— start —

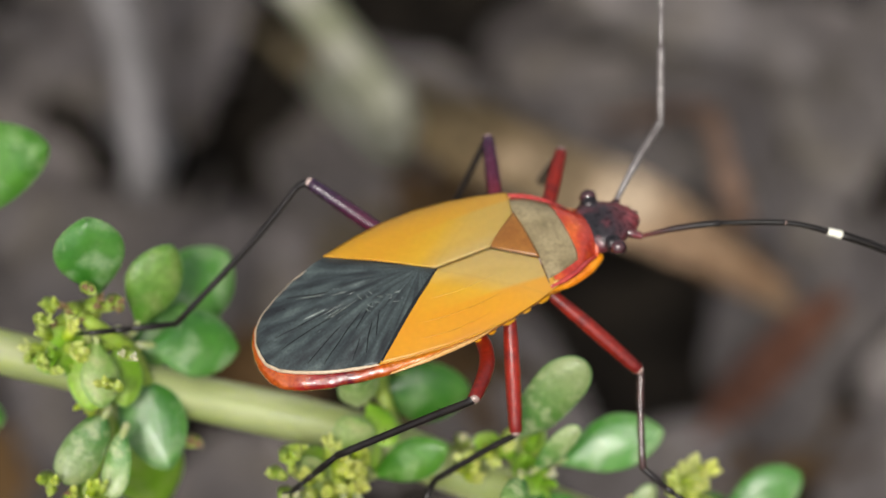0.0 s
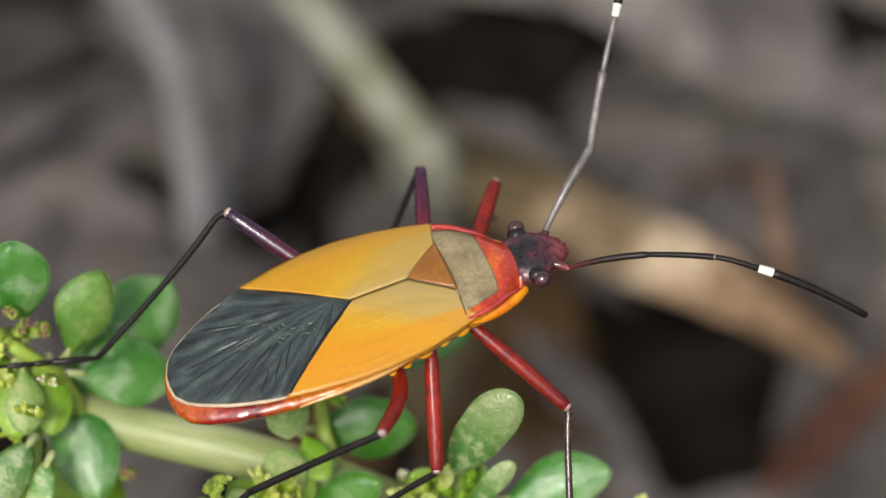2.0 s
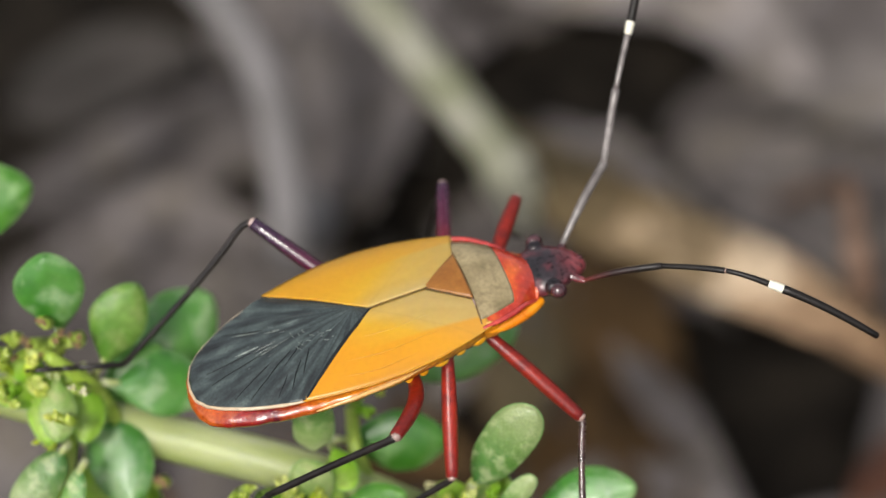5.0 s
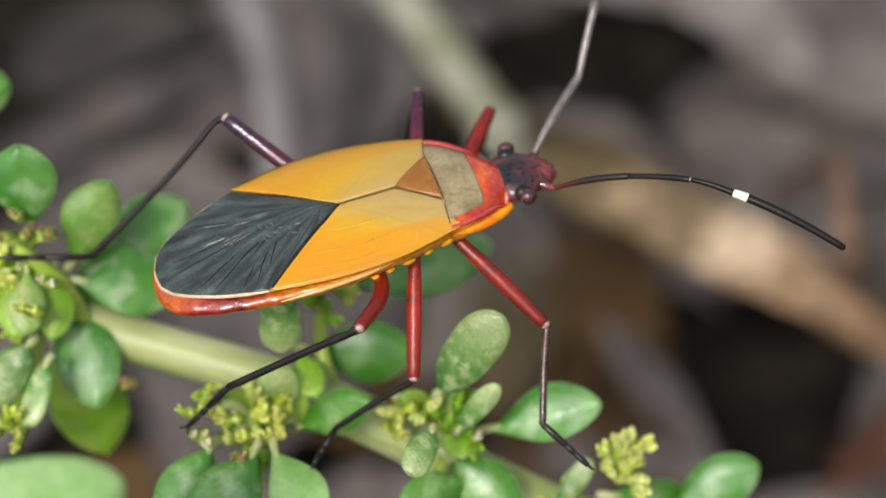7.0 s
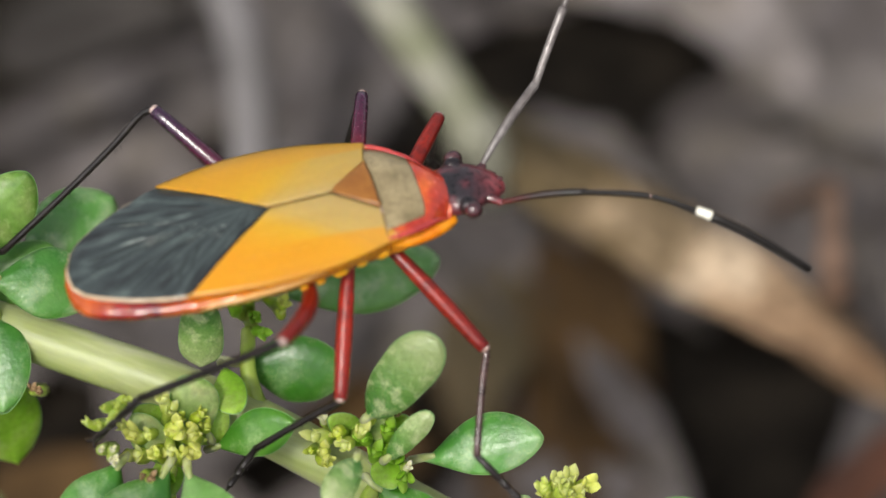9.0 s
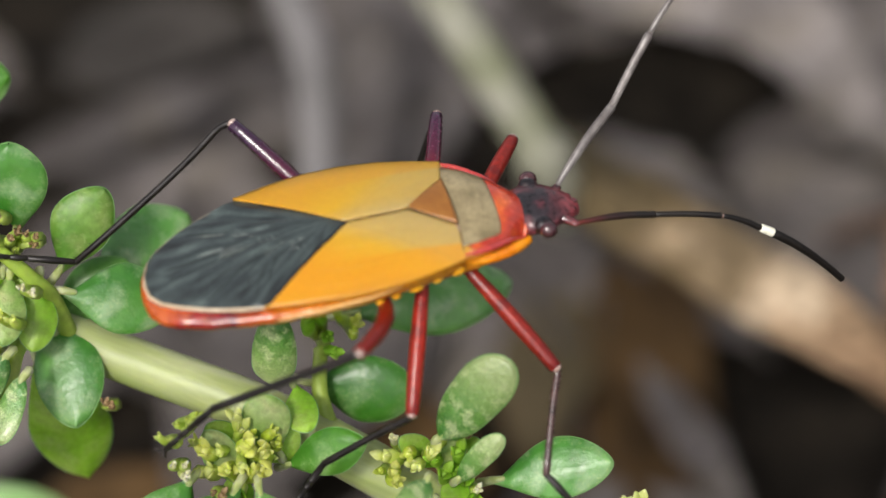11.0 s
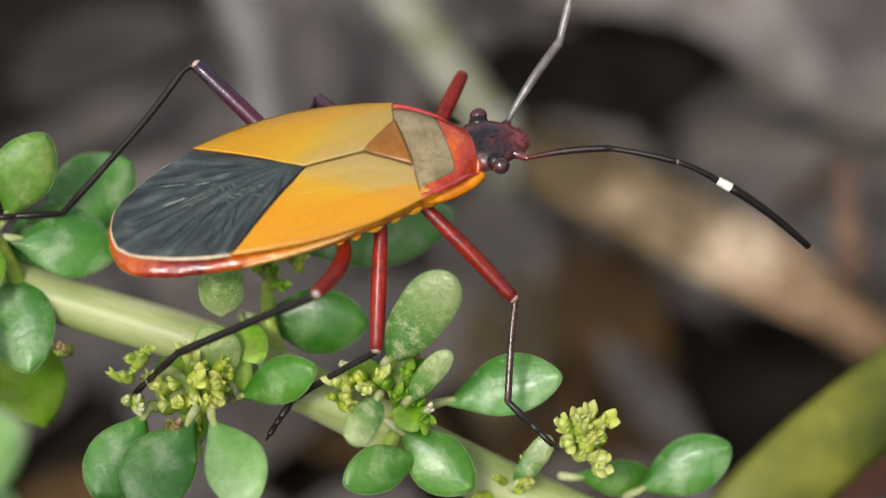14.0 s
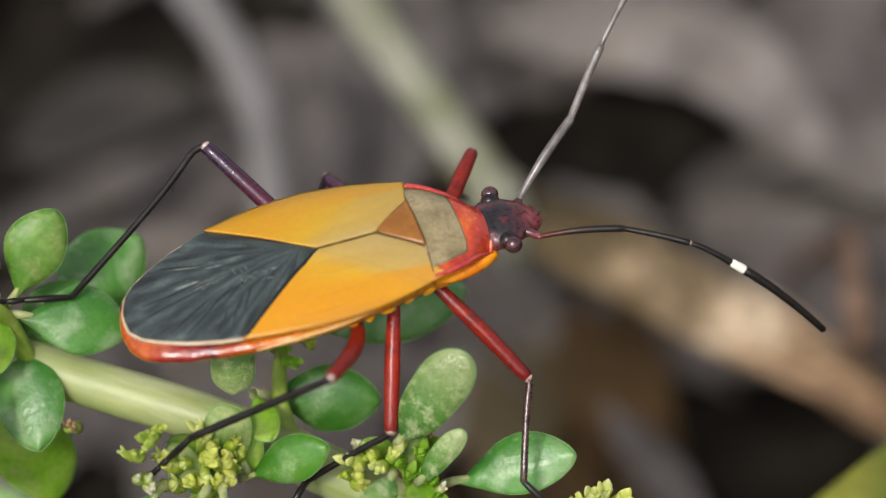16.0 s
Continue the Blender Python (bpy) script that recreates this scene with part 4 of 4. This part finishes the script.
    part("rim", tube(bmesh.new(), rim, [0.012 + 0.046 * min(1.0, min(i, 60 - i) / 9) for i in range(61)], 8), M_RIM, film, "thin cream border")
    # shield behind the head
    def shield(u, v):
        s = 2 * v - 1
        x = -0.12 + 1.95 * u - 0.1 * s * s * (1 - u) - 0.25 * s * s * u
        w = 1.78 - 0.5 * u - 0.36 * u ** 2.2 + 0.04 * math.sin(u * 5)
        z = 0.3 - 0.05 * u - 0.62 * u ** 1.9 - (0.3 + 0.1 * u) * abs(s) ** 2.6 + 0.05 * math.sin(math.pi * min(1, max(0, (u - 0.55) / 0.4)))
        return Vector((x, w * s, z))

    pron = part("pronotum", sheet(bmesh.new(), shield, 22, 26, 0.12), M_RED, bug, "glossy red shield with an olive disc")

    def disc(u, v):
        # wide behind, narrower in front, with a red margin left on each side
        h = 0.57 * u
        s = (2 * v - 1) * (1.53 - 0.4 * u ** 1.2) / (1.78 - 0.5 * h - 0.36 * h ** 2.2)
        h += 0.05 * u * (2 * v - 1) ** 2 - 0.04 * u * abs(2 * v - 1) ** 8
        p = shield(h, 0.5 + s / 2)
        return p + Vector((0, 0, 0.012))

    part("disc", sheet(bmesh.new(), disc, 16, 22, 0.04), M_DISC, pron, "olive beige disc with a fine dark rim")
    pts = [shield(0.0, 0.04 + 0.92 * i / 20) + Vector((-0.02, 0, -0.0)) for i in range(21)]
    part("seam", tube(bmesh.new(), pts, [0.03] * 21, 6), M_SEAM, pron)
    for side in (1, -1):
        # pale knobs and edge pieces added to paint highlights on the shield
        part("shoulder", ellipsoid(bmesh.new(), (-0.1, 1.62 * side, -0.04), (0.2, 0.13, 0.1), 0.15, 12, 8), M_SIDE_GLOSS, pron, "pale knob added to paint a highlight on the shoulder")
        part("glint_edge", tube(bmesh.new(), [shield(0.0, 0.5 + side * q) + Vector((-0.03, 0, 0.012)) for q in (0.2, 0.24, 0.28, 0.31)], [0.012, 0.028, 0.024, 0.012], 6), M_JOINT_GLINT, pron, "glint painted along the rear edge of the shield")
    for side in (0, 1):
        pts = [shield(i / 16, side * 0.985 + 0.0075) + Vector((0, 0, 0.0)) for i in range(17)]
        part("shield_edge", tube(bmesh.new(), pts, [0.05 + 0.035 * math.sin(math.pi * i / 16) for i in range(17)], 10), M_RED_EDGE, pron, "raised glossy pinkish red edge")
    pts = [shield(1.0, i / 16) for i in range(17)]
    part("collar", tube(bmesh.new(), pts, [0.065] * 17, 10), M_RED, pron, "raised red collar")
    # scutellum
    def scut(u, v):
        x = -0.16 - 1.1 * u
        y = (2 * v - 1) * 0.86 * (1 - u) ** 0.92
        return back(x, y, 0.035 + 0.03 * (1 - (2 * v - 1) ** 2) * (1 - u))

    sc = part("scutellum", sheet(bmesh.new(), scut, 16, 14, 0.06), M_SCUTELLUM, bug, "orange-brown triangular plate with dark edges")
    for side in (0, 1):
        pts = [scut(i / 14, side) + Vector((0, 0, 0.0)) for i in range(15)]
        part("seam", tube(bmesh.new(), pts, [0.018] * 15, 6), M_SEAM, sc)
    pts = [back(-1.26 - 1.7 * i / 12, 0.015 * math.sin(i), 0.03) for i in range(13)]
    part("seam", tube(bmesh.new(), pts, [0.011] * 13, 6), M_SEAM, sc)
    # head
    secs = ((1.55, 0.72, -0.72, 0.36, 0.4), (1.8, 0.86, -0.66, 0.36, 0.45), (2.15, 0.88, -0.64, 0.36, 0.48), (2.5, 0.74, -0.68, 0.36, 0.45), (2.85, 0.56, -0.76, 0.34, 0.4), (3.1, 0.4, -0.86, 0.27, 0.32), (3.28, 0.22, -0.95, 0.16, 0.2), (3.34, 0.08, -0.98, 0.06, 0.08))
    head = part("head", loft(bmesh.new(), secs, 28), M_HEAD, bug, "dark head with a red snout")
    for side in (1, -1):
        part("eye", ellipsoid(bmesh.new(), (2.22, 0.99 * side, -0.56), (0.245, 0.225, 0.235), 0, 20, 14), M_EYE, head, "round dark red eye")
        part("eye_stalk", ellipsoid(bmesh.new(), (2.15, 0.76 * side, -0.6), (0.28, 0.26, 0.26), 0, 14, 10), M_HEAD, head)
        root = (2.95, 0.56, -0.64) if side > 0 else (3.02, -0.76, -0.78)
        part("antenna_socket", tube(bmesh.new(), [(2.6, 0.44 * side, -0.76), (2.78, 0.54 * side, -0.74), root], [0.16, 0.14, 0.1], 12), M_SNOUT, head)
        part("cheek", ellipsoid(bmesh.new(), (2.86, 0.26 * side, -0.75), (0.34, 0.12, 0.12), 0, 14, 10), M_SNOUT, head)
    part("snout", ellipsoid(bmesh.new(), (3.02, 0, -0.72), (0.3, 0.11, 0.11), 0, 12, 8), M_SNOUT, head, "small red snout plate")
    part("beak", tube(bmesh.new(), [(3.2, 0, -1.0), (3.0, 0, -1.3), (1.8, 0, -1.5), (0.4, 0, -1.7)], [0.12, 0.11, 0.09, 0.05], 10), M_TIBIA, head)
    return bug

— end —

WHAT THIS TASK INVOLVES
Reproduce the material in its entirety and word for word, without the pictures.

SOLUTION BELOW
0.0 s
2.0 s
5.0 s
7.0 s
9.0 s
11.0 s
14.0 s
16.0 s
Continue the Blender Python (bpy) script that recreates this scene with part 4 of 4. This part finishes the script.
    part("rim", tube(bmesh.new(), rim, [0.012 + 0.046 * min(1.0, min(i, 60 - i) / 9) for i in range(61)], 8), M_RIM, film, "thin cream border")
    # shield behind the head
    def shield(u, v):
        s = 2 * v - 1
        x = -0.12 + 1.95 * u - 0.1 * s * s * (1 - u) - 0.25 * s * s * u
        w = 1.78 - 0.5 * u - 0.36 * u ** 2.2 + 0.04 * math.sin(u * 5)
        z = 0.3 - 0.05 * u - 0.62 * u ** 1.9 - (0.3 + 0.1 * u) * abs(s) ** 2.6 + 0.05 * math.sin(math.pi * min(1, max(0, (u - 0.55) / 0.4)))
        return Vector((x, w * s, z))

    pron = part("pronotum", sheet(bmesh.new(), shield, 22, 26, 0.12), M_RED, bug, "glossy red shield with an olive disc")

    def disc(u, v):
        # wide behind, narrower in front, with a red margin left on each side
        h = 0.57 * u
        s = (2 * v - 1) * (1.53 - 0.4 * u ** 1.2) / (1.78 - 0.5 * h - 0.36 * h ** 2.2)
        h += 0.05 * u * (2 * v - 1) ** 2 - 0.04 * u * abs(2 * v - 1) ** 8
        p = shield(h, 0.5 + s / 2)
        return p + Vector((0, 0, 0.012))

    part("disc", sheet(bmesh.new(), disc, 16, 22, 0.04), M_DISC, pron, "olive beige disc with a fine dark rim")
    pts = [shield(0.0, 0.04 + 0.92 * i / 20) + Vector((-0.02, 0, -0.0)) for i in range(21)]
    part("seam", tube(bmesh.new(), pts, [0.03] * 21, 6), M_SEAM, pron)
    for side in (1, -1):
        # pale knobs and edge pieces added to paint highlights on the shield
        part("shoulder", ellipsoid(bmesh.new(), (-0.1, 1.62 * side, -0.04), (0.2, 0.13, 0.1), 0.15, 12, 8), M_SIDE_GLOSS, pron, "pale knob added to paint a highlight on the shoulder")
        part("glint_edge", tube(bmesh.new(), [shield(0.0, 0.5 + side * q) + Vector((-0.03, 0, 0.012)) for q in (0.2, 0.24, 0.28, 0.31)], [0.012, 0.028, 0.024, 0.012], 6), M_JOINT_GLINT, pron, "glint painted along the rear edge of the shield")
    for side in (0, 1):
        pts = [shield(i / 16, side * 0.985 + 0.0075) + Vector((0, 0, 0.0)) for i in range(17)]
        part("shield_edge", tube(bmesh.new(), pts, [0.05 + 0.035 * math.sin(math.pi * i / 16) for i in range(17)], 10), M_RED_EDGE, pron, "raised glossy pinkish red edge")
    pts = [shield(1.0, i / 16) for i in range(17)]
    part("collar", tube(bmesh.new(), pts, [0.065] * 17, 10), M_RED, pron, "raised red collar")
    # scutellum
    def scut(u, v):
        x = -0.16 - 1.1 * u
        y = (2 * v - 1) * 0.86 * (1 - u) ** 0.92
        return back(x, y, 0.035 + 0.03 * (1 - (2 * v - 1) ** 2) * (1 - u))

    sc = part("scutellum", sheet(bmesh.new(), scut, 16, 14, 0.06), M_SCUTELLUM, bug, "orange-brown triangular plate with dark edges")
    for side in (0, 1):
        pts = [scut(i / 14, side) + Vector((0, 0, 0.0)) for i in range(15)]
        part("seam", tube(bmesh.new(), pts, [0.018] * 15, 6), M_SEAM, sc)
    pts = [back(-1.26 - 1.7 * i / 12, 0.015 * math.sin(i), 0.03) for i in range(13)]
    part("seam", tube(bmesh.new(), pts, [0.011] * 13, 6), M_SEAM, sc)
    # head
    secs = ((1.55, 0.72, -0.72, 0.36, 0.4), (1.8, 0.86, -0.66, 0.36, 0.45), (2.15, 0.88, -0.64, 0.36, 0.48), (2.5, 0.74, -0.68, 0.36, 0.45), (2.85, 0.56, -0.76, 0.34, 0.4), (3.1, 0.4, -0.86, 0.27, 0.32), (3.28, 0.22, -0.95, 0.16, 0.2), (3.34, 0.08, -0.98, 0.06, 0.08))
    head = part("head", loft(bmesh.new(), secs, 28), M_HEAD, bug, "dark head with a red snout")
    for side in (1, -1):
        part("eye", ellipsoid(bmesh.new(), (2.22, 0.99 * side, -0.56), (0.245, 0.225, 0.235), 0, 20, 14), M_EYE, head, "round dark red eye")
        part("eye_stalk", ellipsoid(bmesh.new(), (2.15, 0.76 * side, -0.6), (0.28, 0.26, 0.26), 0, 14, 10), M_HEAD, head)
        root = (2.95, 0.56, -0.64) if side > 0 else (3.02, -0.76, -0.78)
        part("antenna_socket", tube(bmesh.new(), [(2.6, 0.44 * side, -0.76), (2.78, 0.54 * side, -0.74), root], [0.16, 0.14, 0.1], 12), M_SNOUT, head)
        part("cheek", ellipsoid(bmesh.new(), (2.86, 0.26 * side, -0.75), (0.34, 0.12, 0.12), 0, 14, 10), M_SNOUT, head)
    part("snout", ellipsoid(bmesh.new(), (3.02, 0, -0.72), (0.3, 0.11, 0.11), 0, 12, 8), M_SNOUT, head, "small red snout plate")
    part("beak", tube(bmesh.new(), [(3.2, 0, -1.0), (3.0, 0, -1.3), (1.8, 0, -1.5), (0.4, 0, -1.7)], [0.12, 0.11, 0.09, 0.05], 10), M_TIBIA, head)
    return bug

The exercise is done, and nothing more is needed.